Would it be strange to finally say more than a simple “hi” or “hello” to a neighbor?

14 thoughts on “I need some neighborly advice”

  1. is there a coffeeshop/bar/cafe near where you live? that might be a good place to go to meet a few people in the neighborhood, who then can clue you into a few more and so on.

    i find very often that some sort of pretext like that or some activity is often the catalyst to meeting the locals.

  2. I don’t think it would be weird at all to suddenly strike up a conversation with your neighbor. What would you think if your neighbor suddennly started talking to you?

    I imagine it would probably a relief to all involved if someone … anyone … broke the ice.

    The most important consideration would be to respect your neighbor’s boundary if they signal that they’re not interested.

    Chances are they will at least be polite if not receptive.

  3. I don’t think there’s anything odd at all about starting a conversation with your neighbors. I’m always surprised how willing people are to talk (current neighbors aside).

  4. Hex,
    There are some chain coffee shops nearyby (two Starbucks within walking distance) as well as a bar or two. Your suggestion would be great if not for the fact that I’m even more shy in a place like a bar or coffee shop.

    I actually think it might be weird if one of the neighbors struck up a conversation. If I had been living her a month, no biggie, but I’ve been here almost 5 years. Breaking the ice after 5 years feels a little weird.

    I’m just glad I don’t share any of your bad experiences.

  5. I’ve only lived at my apt for 8 months now, and i dont really talk to any of my neighbors. But that might be because they mostly speak russian. Brian and i never know who lives where or recognize but a few faces — the prostitute that lives next door (who was handcuffed and taken away!)…Ana woman who lives with her obnoxious daughter Elvira (who i’ve exchanged words with in an ugly confrontation of sorts). The walls are so thin here that we can tell when Julia (one of the few english/russian speakers) is drunk off her ass and crying, or elvira has her friends over, or the prostitute is drunk again, or when ana is trying to capture her pets…And im sure they have their own funny nicknames for us. But…i think if they tried talking to us (and they have a couple of times)…it has been really weird and kind of shocking. Goodluck though!

  6. why don’t you invite them all to some kind of housewarming party, five years late? better later than never I say…slip an invite in all their mailboxes. make some cookies, fire up the 1200s and make it happen cap’n.

    the neighbors generally talk to me these days. that may or may not be due to the fact that I’ve become known as the guy who stands around by the window in his boxers all day during the heatwave. what you gonna do…

  7. Cindy, I’ve been in my building for over a year, and the only person I know by name is a little girl, because she introduced herself, and says “hi, Lisa!” every time she sees me. The one time I tried talking to one of my neighbors by the pool, she acted like I scared the hell out of her (possibly because I was speaking English, and most of my neighbors speak Spanish to each other). I hate that I don’t know any of their names, or enough Spanish to hold a conversation.

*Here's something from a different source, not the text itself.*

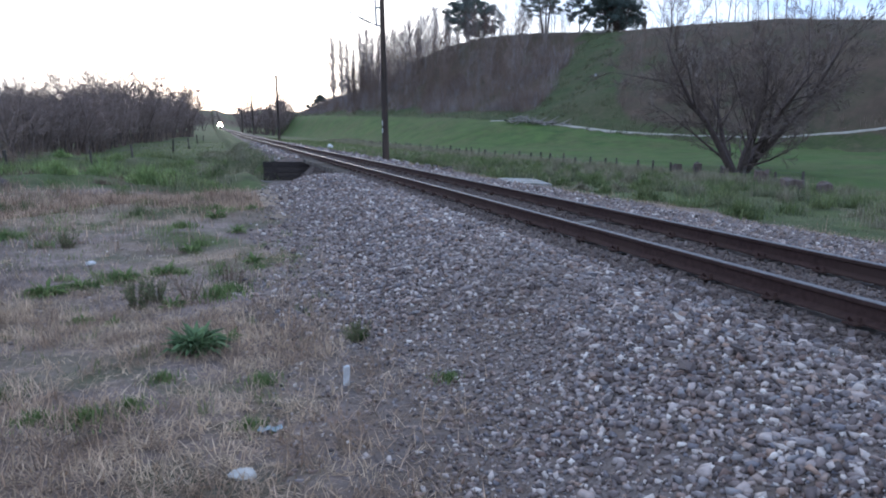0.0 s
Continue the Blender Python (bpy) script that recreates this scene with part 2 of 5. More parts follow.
def ground_mat():
    """Soil, dry grass, green grass and grit, mixed by the zones laid out over the sheet."""
    m = bpy.data.materials.new("ground")
    m.use_nodes = True
    nt = m.node_tree
    N, L = nt.nodes.new, nt.links.new
    p = nt.nodes["Principled BSDF"]
    p.inputs["Roughness"].default_value = 0.95
    p.inputs["Specular IOR Level"].default_value = 0.15
    tc = N("ShaderNodeTexCoord")
    at = N("ShaderNodeAttribute"); at.attribute_name = "zone"
    sp = N("ShaderNodeSeparateColor"); L(at.outputs["Color"], sp.inputs[0])

    def noise(scale, detail=5, rough=0.6):
        n = N("ShaderNodeTexNoise"); n.inputs["Scale"].default_value = scale; n.inputs["Detail"].default_value = detail
        n.inputs["Roughness"].default_value = rough
        L(tc.outputs["Object"], n.inputs["Vector"])
        return n.outputs["Fac"]

    def tone(a, b, scale, lo=0.35, hi=0.65):
        x = N("ShaderNodeMix"); x.data_type = "RGBA"
        x.inputs["A"].default_value, x.inputs["B"].default_value = (*a, 1), (*b, 1)
        r = N("ShaderNodeMapRange"); r.inputs["From Min"].default_value, r.inputs["From Max"].default_value = lo, hi
        L(noise(scale), r.inputs["Value"]); L(r.outputs[0], x.inputs["Factor"])
        return x.outputs["Result"]

    def over(base, top, weight):
        """top over base where the zone's weight, broken up by noise, is high"""
        s = N("ShaderNodeMath"); s.operation = "MULTIPLY_ADD"; s.inputs[1].default_value = 2.0
        nz = N("ShaderNodeMath"); nz.operation = "SUBTRACT"; nz.inputs[1].default_value = 1.0
        k = N("ShaderNodeMath"); k.operation = "ADD"
        L(noise(2.2, 8, 0.7), k.inputs[0]); k.inputs[1].default_value = 0.0
        L(weight, s.inputs[0]); L(k.outputs[0], nz.inputs[0]); L(nz.outputs[0], s.inputs[2])
        r = N("ShaderNodeMapRange"); r.inputs["From Min"].default_value, r.inputs["From Max"].default_value = 0.35, 0.75
        L(s.outputs[0], r.inputs["Value"])
        x = N("ShaderNodeMix"); x.data_type = "RGBA"
        L(r.outputs[0], x.inputs["Factor"]); L(base, x.inputs["A"]); L(top, x.inputs["B"])
        return x.outputs["Result"]

    soil = over(tone((0.16, 0.124, 0.113), (0.29, 0.226, 0.200), 14), tone((0.082, 0.064, 0.060), (0.175, 0.140, 0.130), 30), noise(1.3, 6, 0.65))
    dry = over(tone((0.21, 0.155, 0.115), (0.33, 0.255, 0.19), 9), tone((0.11, 0.09, 0.07), (0.20, 0.155, 0.12), 16), noise(1.1, 6, 0.7))
    green = over(tone((0.055, 0.072, 0.030), (0.105, 0.125, 0.052), 0.9), tone((0.06, 0.062, 0.034), (0.115, 0.108, 0.06), 2.5), noise(0.35, 6, 0.7))
    grit = over(tone((0.112, 0.090, 0.083), (0.215, 0.177, 0.162), 38), tone((0.115, 0.085, 0.070), (0.21, 0.165, 0.14), 24), noise(1.6, 6, 0.7))
    lush = over(tone((0.042, 0.074, 0.020), (0.082, 0.126, 0.034), 0.45), tone((0.060, 0.074, 0.028), (0.100, 0.106, 0.044), 1.3), noise(0.14, 8, 0.75))
    # rough olive grass, its tone darkened partly for the gully's shade
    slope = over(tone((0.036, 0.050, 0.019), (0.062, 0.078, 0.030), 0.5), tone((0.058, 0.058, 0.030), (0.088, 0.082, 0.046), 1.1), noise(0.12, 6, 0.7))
    scrub = over(tone((0.064, 0.047, 0.034), (0.104, 0.074, 0.055), 0.35), tone((0.048, 0.046, 0.028), (0.078, 0.066, 0.043), 0.8), noise(0.16, 6, 0.7))
    col = over(soil, dry, sp.outputs[1])
    col = over(col, green, sp.outputs[0])
    col = over(col, grit, sp.outputs[2])
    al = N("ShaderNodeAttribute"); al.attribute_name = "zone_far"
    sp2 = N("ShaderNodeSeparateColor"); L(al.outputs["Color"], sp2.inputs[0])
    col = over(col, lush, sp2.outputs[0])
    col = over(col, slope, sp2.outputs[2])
    col = over(col, scrub, sp2.outputs[1])
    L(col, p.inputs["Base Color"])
    bp = N("ShaderNodeBump"); bp.inputs["Strength"].default_value = 0.6; bp.inputs["Distance"].default_value = 0.045
    L(noise(22, 8, 0.72), bp.inputs["Height"]); L(bp.outputs[0], p.inputs["Normal"])
    return m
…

  8. As any savvy apartment dweller who rides an elevator daily will tell you, the danger of being too friendly is that you’re obligated to say hello, even when you’re not in the mood for small talk. Better to make friends across the street, so you have the luxury of deciding when you feel like being social, and when you feel like being alone.

  9. It’s a real shame that the world has changed so much. People are in such a hurry to be on their way they have forgotten the world around them.
    I myself have lived in the same place for 10 years and don’t know my neighbours. It seems they don’t want to be known. I am one for always saying hi to everyone. Standing in lineups at the grocery store goes a little faster when you turn around and take notice of the person standing behind you.
    I always make sure that I ask the cashier “How are you today?” Most times they are so surprised that some one is interested in how they are.
    Take the time to smile at someone new. You will be surprised at how contagious it can be.

  10. I agree with Debbie…it takes so little effort to say hello and it might really serve you if you need help one day. People are what makes the world interesting!

  11. Hmm, I know that you have been there a while but I don’t think it would hurt to say hello. Are there any people who have moved in recently? Perhaps they would be the easiest ones to talk to first.

    Not to brag, but I know all of the people in my building (there’s only 8 apts) and feel that it is great advantage to knowing your neighbor. We can go out of town and have someone watch over our place, I can come home from a big meeting with leftovers and have multiple people to give them to, we feel comfortable leaving our front door open when it’s beautiful out.

    Maybe it will take time to melt the ice, and maybe some of it will never melt, but I bet you’ll end up with at least one decent person who you can consider a good neighbor.

  12. In my experience getting to know your neighbors in an apt is not a good idea. You live too close to be friends and always being available for a drop in or small talk is annoying – to me anyway. I agree w/ Eric; make nice with people accross the street. Obviously be polite and take care looking out for safety in the building and such – but if a friendship blossoms it will happen naturally and not because you went over there with the welcome wagon. Maybe I’m a total bitch.

  13. Hi Neighbor. I was directed to this entry from a neighborhood website. I understand this was posted over a month ago, but that shouldn’t matter right? So, five years shouldn’t matter either. ;)

    Great suggestions and comments above! True about the language barrier in this neighborhood. I’m currently enlisting the kids and some adults around here to help me learn Spanish. It helps when that veggie truck comes around. It also helps that I have a dog who has won the hearts of all the little ones around here. They know her name. I’m still working on all of their names.

    I’d suggest being honest. In my experience, people are afraid – or shy – or (seemingly) too busy to be bothered. Much of the time it comes down to that language barrier. It takes a lot of energy to want to understand each other. Many want others to make the first move. So, open the door. Maybe an open house in your living room or common area (like Ryan suggested). Or just a “Hi, I’ve been your neighbor for 5 years and I don’t even know your name. It’s nice to meet you.”

    Conversation topics: Ask them about what you experience: The music they listen to. [who is that?] The food they cook. [what’s that great smell?] The clothes they wear. [where do you buy your beautiful scarves?] Their cool accent. [where are you from?]

    Good luck.

    Um, considering it’s been over a month since this post, I’ll have to check to see if you’ve updated. Perhaps you already know everyone in your building by now. In which case, I say atta girl! And nice to meet you.